Why Universal Basic Income Is a Terrible Idea - judah
http://www.nationalreview.com/article/436621/universal-basic-income-ubi-terrible-idea
======
informatimago
"the worth of the respectable working life".

There is nothing intrinsically respectable or valuable in a "working life". A
"working life" is basically being a slave. Granted nowadays employees are not
"owned" by their employers, but the have the big advantage over slaves that
nowadays employers don't have to provide for their needs, they just have to
pay them.

Nonetheless, the modern slave must find employment to get money and be able to
house, clothe and feed himself and his family, and often he even has to find
multiple employments. And 50 million of them don't!

What is respectable, is to inherit a rent situation established by the work of
one's parents.

What is leftist is to think that living off one's rent is not respectable,
only because in the 19th century, only a few of us could inherit of such a
rent.

But nowadays, only one percent of the population needs to work in agriculture
to feed a country. Currently less than 15% of the population needs to work in
factories to provide the country with material goods.
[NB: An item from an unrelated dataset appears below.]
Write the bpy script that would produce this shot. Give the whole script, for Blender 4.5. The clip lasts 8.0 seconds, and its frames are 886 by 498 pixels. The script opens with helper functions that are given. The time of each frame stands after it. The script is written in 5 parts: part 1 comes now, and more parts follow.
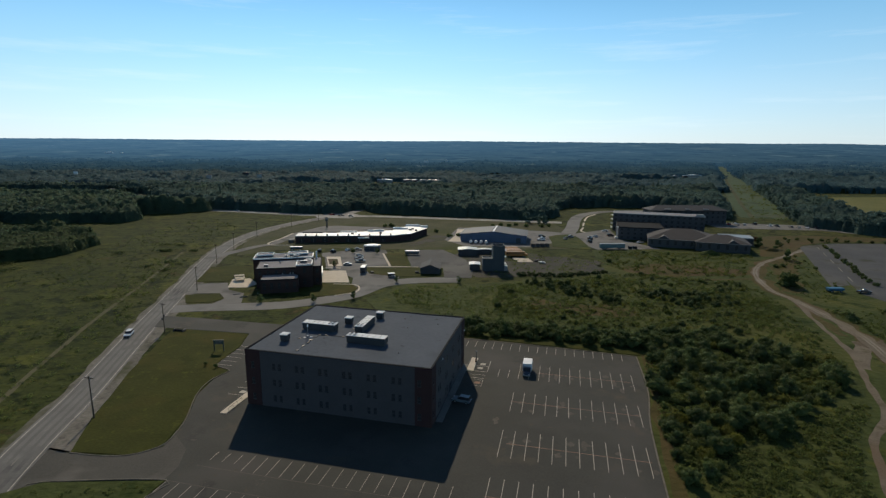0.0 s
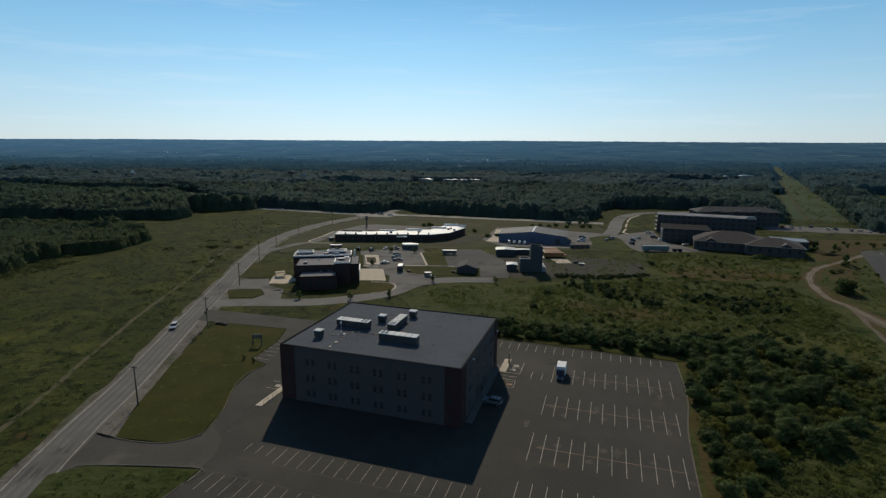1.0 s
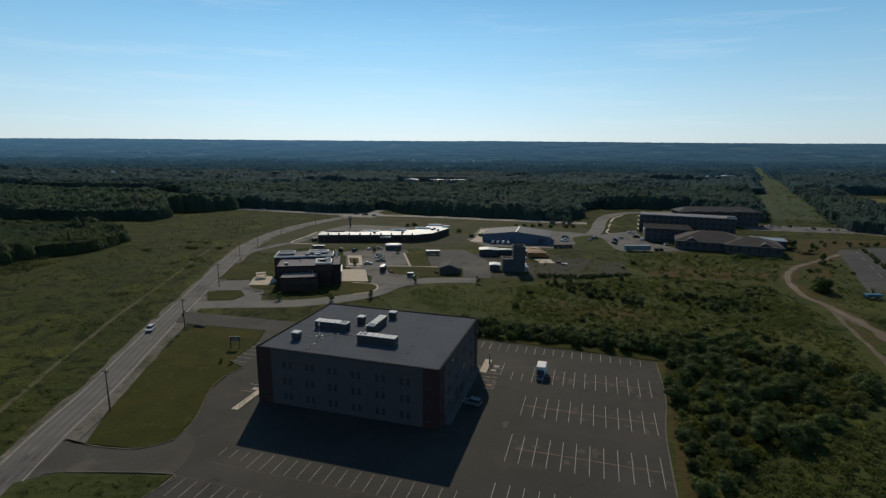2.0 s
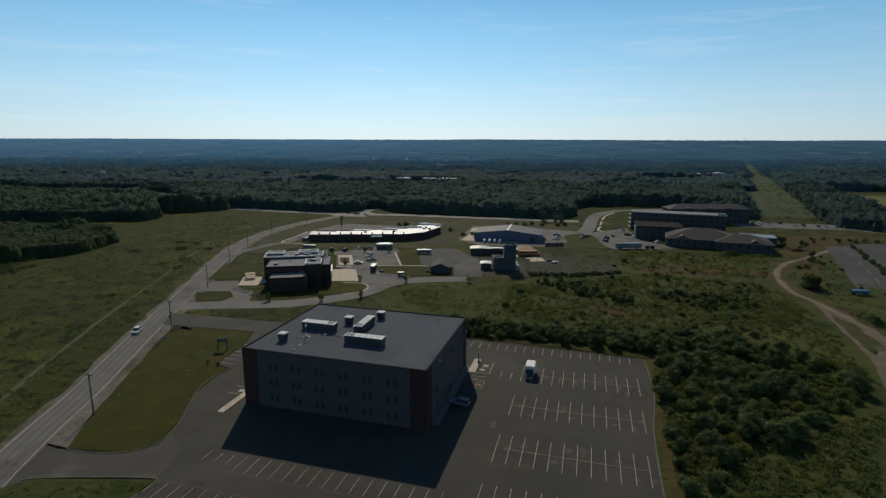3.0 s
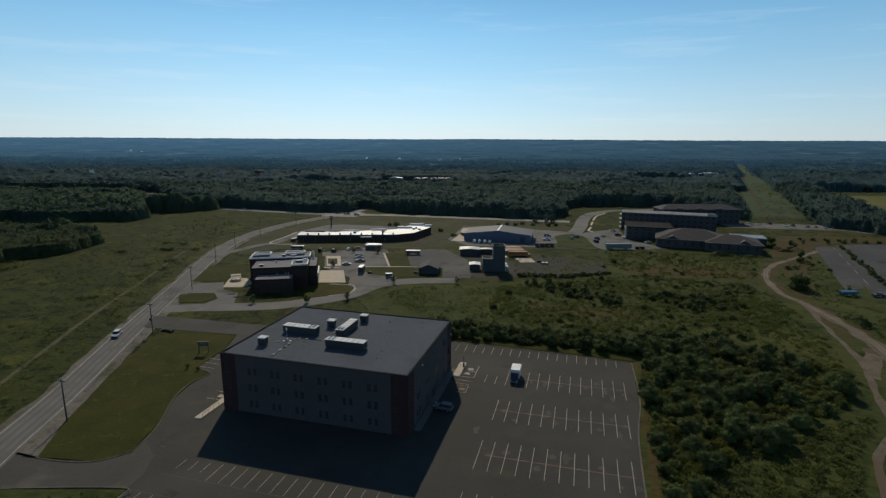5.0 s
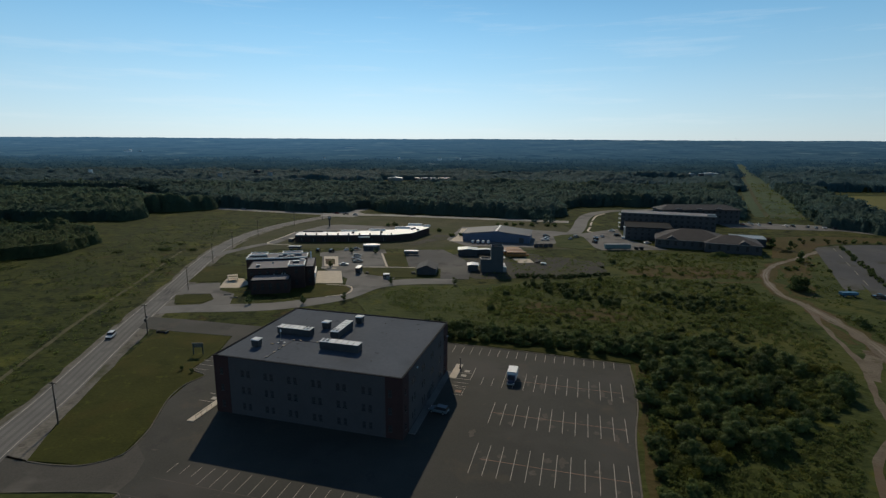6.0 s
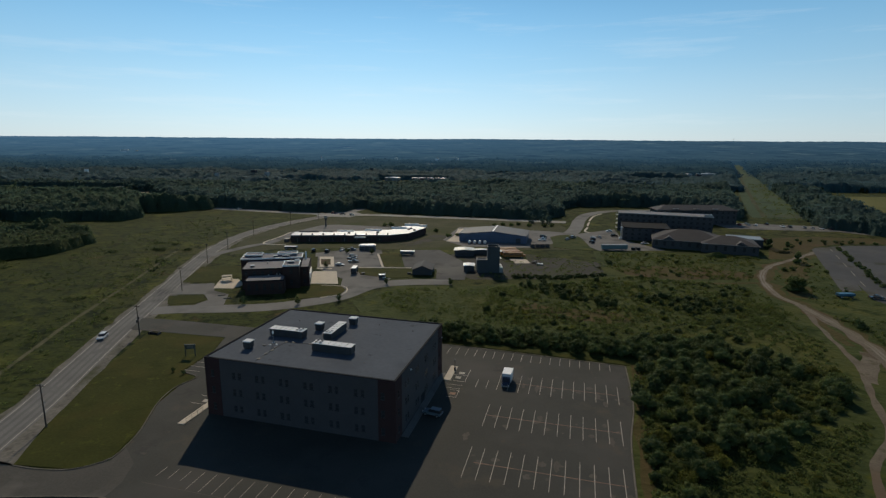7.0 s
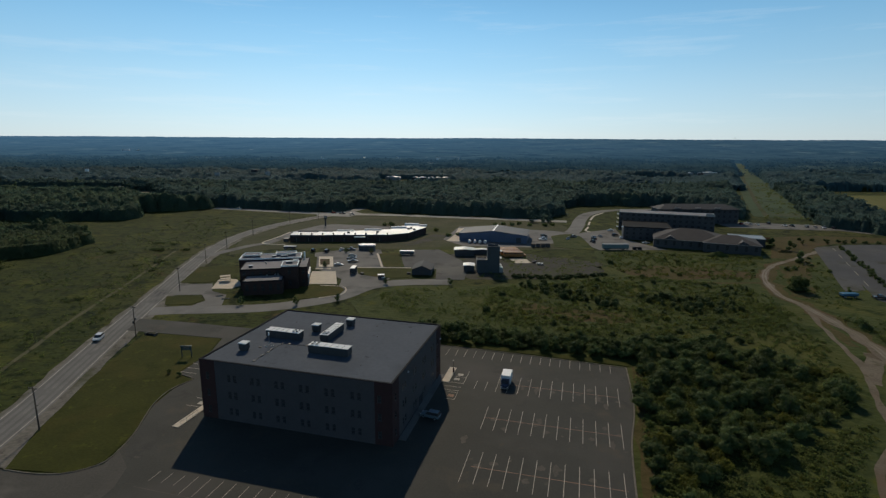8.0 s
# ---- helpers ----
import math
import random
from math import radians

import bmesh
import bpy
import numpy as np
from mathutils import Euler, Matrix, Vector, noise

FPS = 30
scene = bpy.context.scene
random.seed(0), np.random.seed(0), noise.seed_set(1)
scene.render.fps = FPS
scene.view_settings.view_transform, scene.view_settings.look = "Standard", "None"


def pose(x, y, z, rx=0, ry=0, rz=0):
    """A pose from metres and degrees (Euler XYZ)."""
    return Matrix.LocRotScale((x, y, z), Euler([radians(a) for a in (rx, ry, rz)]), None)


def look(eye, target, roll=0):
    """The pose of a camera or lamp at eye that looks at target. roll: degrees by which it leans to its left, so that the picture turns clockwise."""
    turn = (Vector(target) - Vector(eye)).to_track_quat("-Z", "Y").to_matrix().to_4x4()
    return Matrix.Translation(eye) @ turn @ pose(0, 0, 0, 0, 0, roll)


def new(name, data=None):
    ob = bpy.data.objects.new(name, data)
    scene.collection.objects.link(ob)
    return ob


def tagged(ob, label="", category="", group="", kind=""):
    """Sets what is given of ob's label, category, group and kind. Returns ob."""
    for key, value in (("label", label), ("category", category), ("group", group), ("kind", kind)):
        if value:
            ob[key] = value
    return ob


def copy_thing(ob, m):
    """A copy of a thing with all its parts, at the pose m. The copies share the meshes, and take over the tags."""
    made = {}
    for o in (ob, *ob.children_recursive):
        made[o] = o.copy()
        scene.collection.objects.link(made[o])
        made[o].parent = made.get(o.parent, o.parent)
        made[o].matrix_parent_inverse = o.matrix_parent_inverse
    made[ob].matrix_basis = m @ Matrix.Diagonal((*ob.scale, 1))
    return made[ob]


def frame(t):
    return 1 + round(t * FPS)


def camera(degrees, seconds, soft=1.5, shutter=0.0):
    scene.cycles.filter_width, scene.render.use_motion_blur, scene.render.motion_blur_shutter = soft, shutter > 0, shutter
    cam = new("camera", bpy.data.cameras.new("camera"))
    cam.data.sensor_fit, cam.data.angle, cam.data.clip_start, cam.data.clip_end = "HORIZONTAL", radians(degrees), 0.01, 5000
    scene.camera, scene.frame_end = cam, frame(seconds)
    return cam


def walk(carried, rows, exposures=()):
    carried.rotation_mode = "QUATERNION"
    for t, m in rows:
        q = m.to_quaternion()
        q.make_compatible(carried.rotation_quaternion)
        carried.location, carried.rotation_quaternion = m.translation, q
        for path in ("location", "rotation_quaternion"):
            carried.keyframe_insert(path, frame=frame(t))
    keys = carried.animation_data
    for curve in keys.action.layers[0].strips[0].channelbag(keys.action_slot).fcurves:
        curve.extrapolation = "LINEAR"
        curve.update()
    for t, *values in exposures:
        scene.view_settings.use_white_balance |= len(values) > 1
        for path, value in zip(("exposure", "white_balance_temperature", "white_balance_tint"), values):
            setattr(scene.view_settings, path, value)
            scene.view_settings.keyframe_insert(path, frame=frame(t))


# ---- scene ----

A little more are still
needed to transport those goods, but it is obvious to every body that
manufacturing and transporting material goods will soon be entirely automatic
and performed with less than 1% of the population.

Everybody will just become rentiers, and our slaves will be robots.

Already, democrates, socialists, leftists, cannot find any support in a
working class which is so minoritary in our economies. This is one of the
reasons why they started to import so many immigrants to replace the vote of
the workers.

And this is the crux of the problem here: the parents of people from third
world countries didn't work hard to provide for their childrens, for the
current third world population (apart obviously, and quite ironically, the
descendents of African slaves exploited in America, who shall become rentiers
as well as the rest of us). Without a bloated wellfare state, third world
immigrants don't inherit any rent. But we don't need them to work in our
roboticized economies.

So the question is whether our rent would be enough, and if we rentiers would
be willing, to share with the world population?

And this is actually to THAT question the Swiss answered "no" 3 to 1! (The
question of immigration was predominant when the UBI referendum occured).